3. Add the lab details to the LIMS dictionary with the preferred name of your lab / LIMS as the key. For Example:

LIMS = {
  'Your Favorite LIMS': YOUR_FAVORITE_LIMS,
}

You can use CoADoc's built-in helper functions in your parsing algorithms.

Function	Description
`decode_pdf_qr_code(page, img, resolution=300)`	Decode a PDF QR Code from a given image.
`find_pdf_qr_code_url(pdf, image_index=None)`	Find the QR code given a COA PDF or page. If no `image_index` is provided, then all images are tried to be decoded until a QR code is found. If no QR code is found, then a `IndexError` is raised.
`find_metrc_id(pdf)`	Under Development
`get_metrc_results`	Under Development
`get_pdf_creation_date(pdf)`	Get the creation date of a PDF in ISO format.
`identify_lims(doc)`	Identify if a COA was created by a common LIMS.

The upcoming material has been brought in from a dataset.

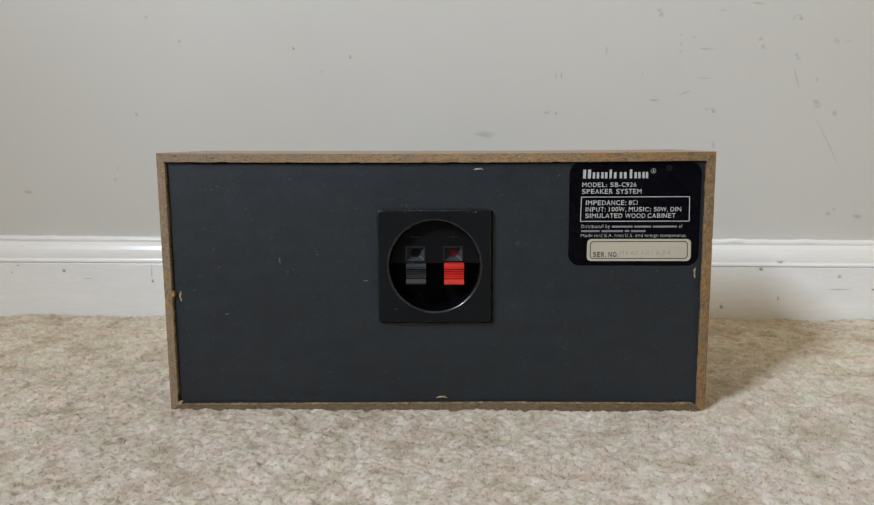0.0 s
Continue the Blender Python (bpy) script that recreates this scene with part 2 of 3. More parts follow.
def rubbed_plastic():
    """Black plastic rubbed grey here and there."""
    m = material("rubbed_black_plastic", (0.006, 0.007, 0.008), 0.4, spec=0.3)
    v = coords(m)
    patch = ramp(m, noise_tex(m, v, 60, 4, 0.7), [(0.53, (0, 0, 0)), (0.66, (0.9, 0.9, 0.9))])
    grit = ramp(m, noise_tex(m, v, 900, 3), [(0.4, (0.006, 0.007, 0.008)), (0.65, (0.075, 0.076, 0.078))])
    return shade(m, mix(m, patch, (0.006, 0.007, 0.008), grit), bump(m, noise_tex(m, v, 900, 2), 0.2, 0.0003))


def red_plastic():
    m = material("red_plastic", (0.72, 0.022, 0.018), 0.38)
    v = coords(m)
    return shade(m, ramp(m, noise_tex(m, v, 120, 3), [(0.3, (0.45, 0.012, 0.008)), (0.7, (0.57, 0.019, 0.011))]))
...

Once you have created a function or functions to parse COAs for a new lab or LIMS, then you can create a pull request to have your algorithm reviewed and included in the main Cannlytics repository upon approval. Once published, your algorithm and the knowledge that it generates can be used to help parse COAs all around the world. As more and more COAs are parsed, the knowledge base will grow and grow. Now you have rich COA data, cleverly unlocked, continuously being polished, and ripe for your plundering.